In 2007, immediately following the conclusion of his sophomore season, Crosby became the youngest captain in league history. Crosby, of course, was seen as a natural leader going back long before he was drafted into the NHL, and neither the decision nor its unprecedented timing surprised anyone in the hockey world, especially since the captaincy had been vacant since Mario Lemieux’s retirement 16 months prior while Crosby matured.

More quietly in 2008, Jonathan Toews was named the third-youngest captain in NHL history when he accepted the “C” on his Chicago Blackhawks jersey. Toews was just over 20 years old at the time.

Landeskog is not only in a very exclusive class of young captains, he joins an incredibly successful one. Each team appears to have made the right choice putting its faith in their respective young leaders.

Jonathan Daniel/Getty Images

Toews would lead his team to the Stanley Cup in 2010 and capture the Conn Smythe Trophy as the best playoff performer, a run that would end a 49-year championship drought for the Blackhawks.

Crosby would likewise only need two years as captain to lead his Penguins to a championship. The Pens lost to the Detroit Red Wings in the 2008 Stanley Cup Final, but defeated those same Red Wings in 2009 as Crosby became the youngest captain in history to hoist the Stanley Cup.

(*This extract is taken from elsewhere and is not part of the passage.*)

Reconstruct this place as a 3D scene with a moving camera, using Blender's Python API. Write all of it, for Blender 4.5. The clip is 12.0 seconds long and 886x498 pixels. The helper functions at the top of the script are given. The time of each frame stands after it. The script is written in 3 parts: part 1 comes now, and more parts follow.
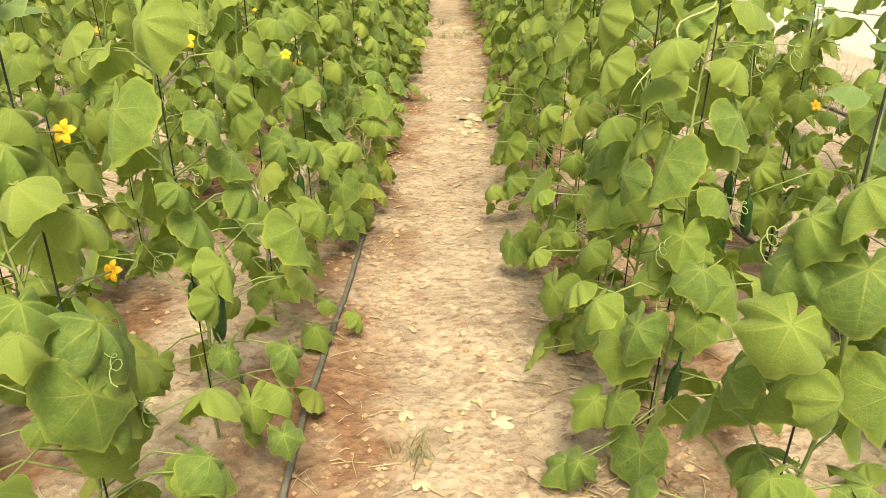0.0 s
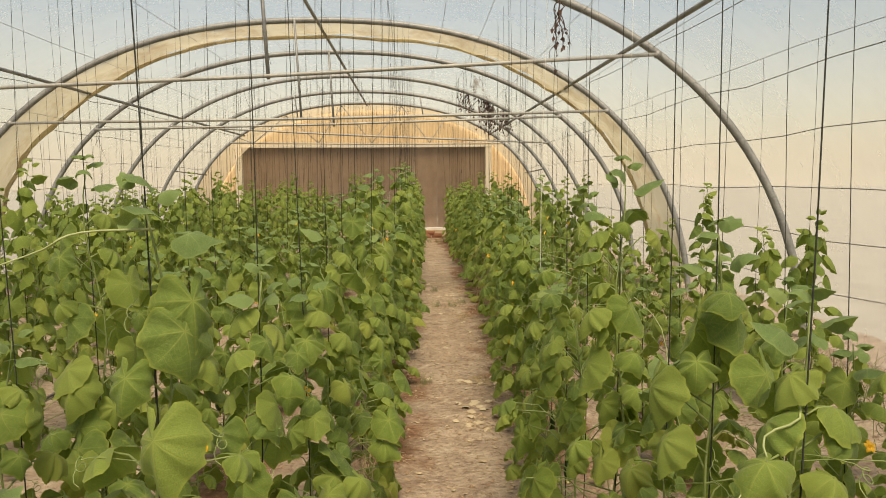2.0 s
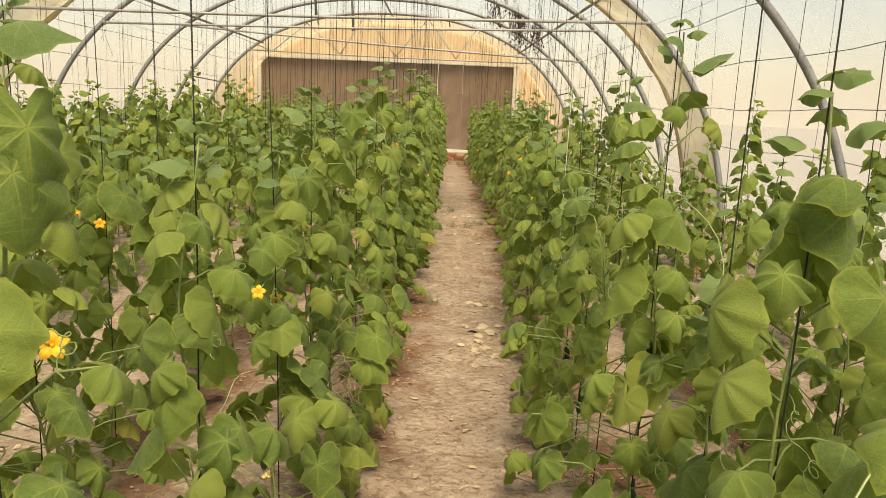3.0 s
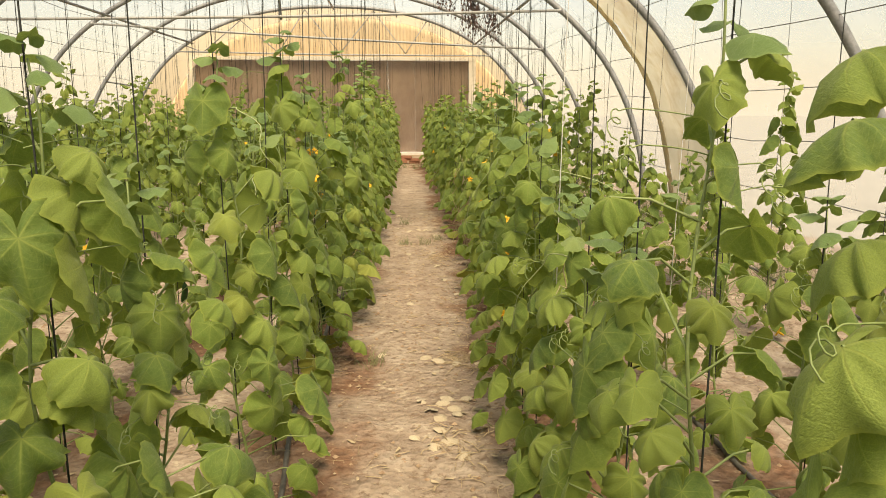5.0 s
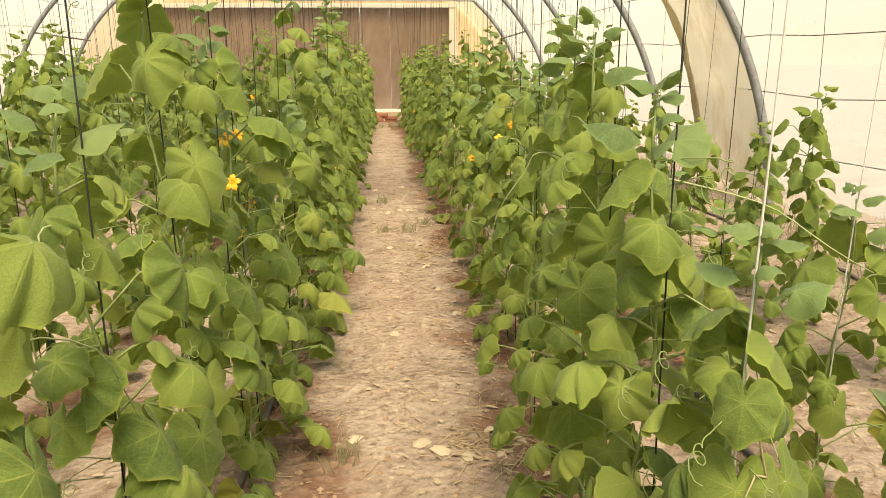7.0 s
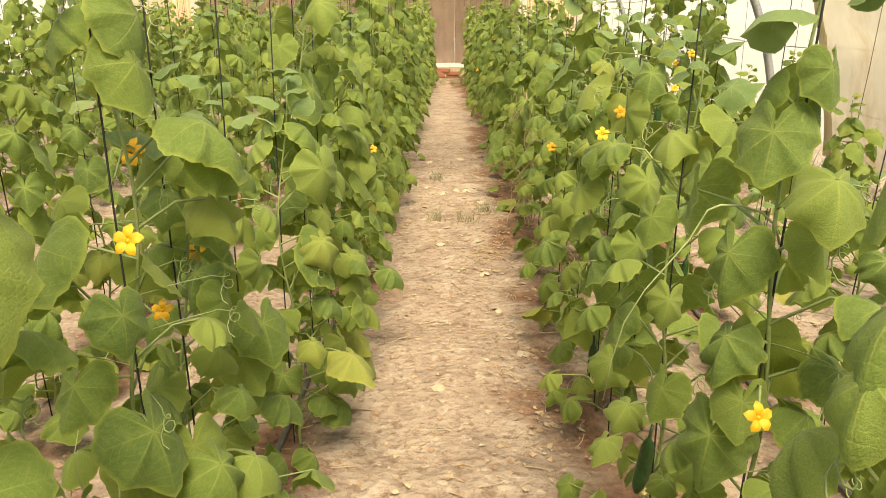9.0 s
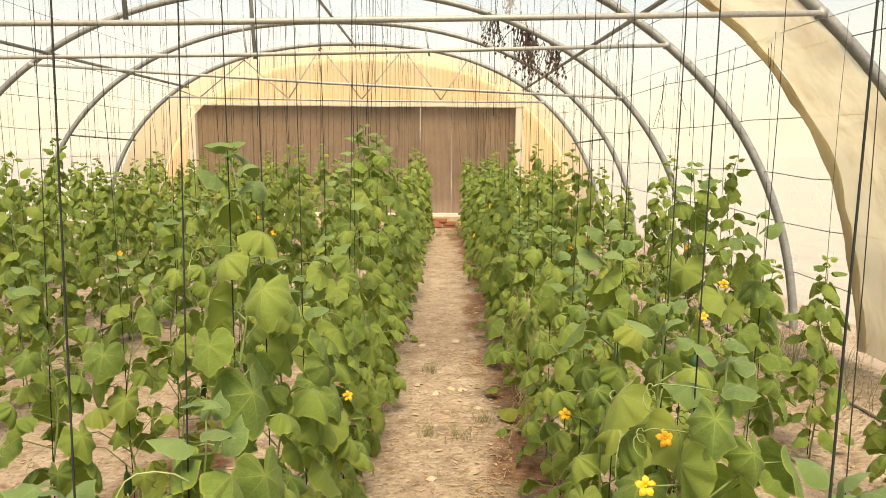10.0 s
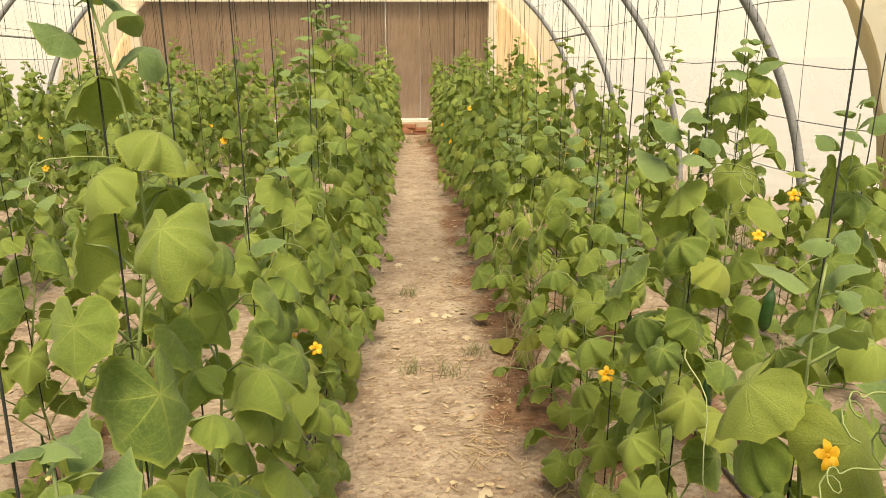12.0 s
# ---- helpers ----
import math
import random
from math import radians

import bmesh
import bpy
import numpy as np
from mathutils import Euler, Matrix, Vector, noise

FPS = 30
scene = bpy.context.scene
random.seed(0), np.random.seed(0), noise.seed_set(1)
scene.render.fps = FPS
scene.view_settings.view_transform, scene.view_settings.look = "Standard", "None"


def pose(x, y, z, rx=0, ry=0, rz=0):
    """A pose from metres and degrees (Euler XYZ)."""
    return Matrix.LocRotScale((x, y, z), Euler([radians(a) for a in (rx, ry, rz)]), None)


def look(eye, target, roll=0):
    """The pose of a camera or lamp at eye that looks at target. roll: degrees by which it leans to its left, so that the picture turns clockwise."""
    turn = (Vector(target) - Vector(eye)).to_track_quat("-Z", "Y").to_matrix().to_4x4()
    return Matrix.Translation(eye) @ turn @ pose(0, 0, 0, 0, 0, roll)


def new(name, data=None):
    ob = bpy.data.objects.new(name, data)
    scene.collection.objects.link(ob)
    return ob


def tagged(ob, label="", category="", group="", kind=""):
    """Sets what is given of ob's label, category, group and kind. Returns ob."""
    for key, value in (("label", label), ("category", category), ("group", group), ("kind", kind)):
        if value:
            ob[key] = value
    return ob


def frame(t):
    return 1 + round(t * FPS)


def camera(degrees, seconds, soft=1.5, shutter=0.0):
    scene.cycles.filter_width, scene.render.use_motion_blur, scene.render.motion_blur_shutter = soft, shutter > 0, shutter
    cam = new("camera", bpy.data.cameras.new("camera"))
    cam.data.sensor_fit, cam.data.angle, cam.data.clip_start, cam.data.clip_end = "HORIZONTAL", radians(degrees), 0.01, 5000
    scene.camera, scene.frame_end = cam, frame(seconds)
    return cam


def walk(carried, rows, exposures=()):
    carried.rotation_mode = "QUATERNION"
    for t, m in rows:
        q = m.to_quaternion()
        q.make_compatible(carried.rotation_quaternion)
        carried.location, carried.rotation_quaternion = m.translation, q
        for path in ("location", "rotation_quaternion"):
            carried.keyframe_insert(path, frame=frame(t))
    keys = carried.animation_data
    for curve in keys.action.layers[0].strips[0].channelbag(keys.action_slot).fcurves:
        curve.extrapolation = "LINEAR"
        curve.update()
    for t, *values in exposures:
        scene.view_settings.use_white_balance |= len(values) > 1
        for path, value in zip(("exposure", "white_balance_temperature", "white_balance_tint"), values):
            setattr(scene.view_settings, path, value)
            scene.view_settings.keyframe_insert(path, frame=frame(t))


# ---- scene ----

Lecavalier’s Lightning would likewise win a Stanley Cup within a few years of appointing their baby-faced captain. The team would capture the Cup in 2004, just over four years after Lecavalier was given the “C.”

It is worth noting that, in the case of Lecavalier, he was not captain at the time the team won the Cup. Head coach John Tortorella stripped Lecavalier of the role during a contract holdout.

Still, Landeskog’s company cannot be described as anything but successful: three young captains, three Stanley Cups within four seasons of the decision.

For fans and analysts nervous about the decision to put a 19-year-old in a role once occupied by Joe Sakic and Adam Foote, the precedent seems to work in Landeskog’s favor.

No 19-year-old would ever be given the reins to the team flippantly; if the Avalanche see Landeskog as the best leader in their locker room, there is no doubt that head coach Joe Sacco has a good reason to do it.

The initial suggestion was even made by the reigning captain himself, Milan Hejduk (source: NHL.com). For a 14-year veteran to unilaterally decide to hand the “C” over to a 19-year-old speaks volumes about Landeskog’s character and capabilities.

No team would ever make this move to grab a quick headline. The Avalanche are committed to turning their young roster into a lineup of champions as quickly as possible.

The selection of Landeskog may be unexpected and unorthodox, but it is not unwarranted and success after the fact is not unprecedented.

Avalanche fans can rejoice in the new face of their franchise, and fans everywhere else can watch the Avalanche’s return to glory begin.

Landeskog will have to prove why he deserves to be captain of the franchise, and he will have to prove that he can lead the team to a championship. But critics of the decision to anoint him so young are blind to everything that he has already proven to the Colorado Avalanche.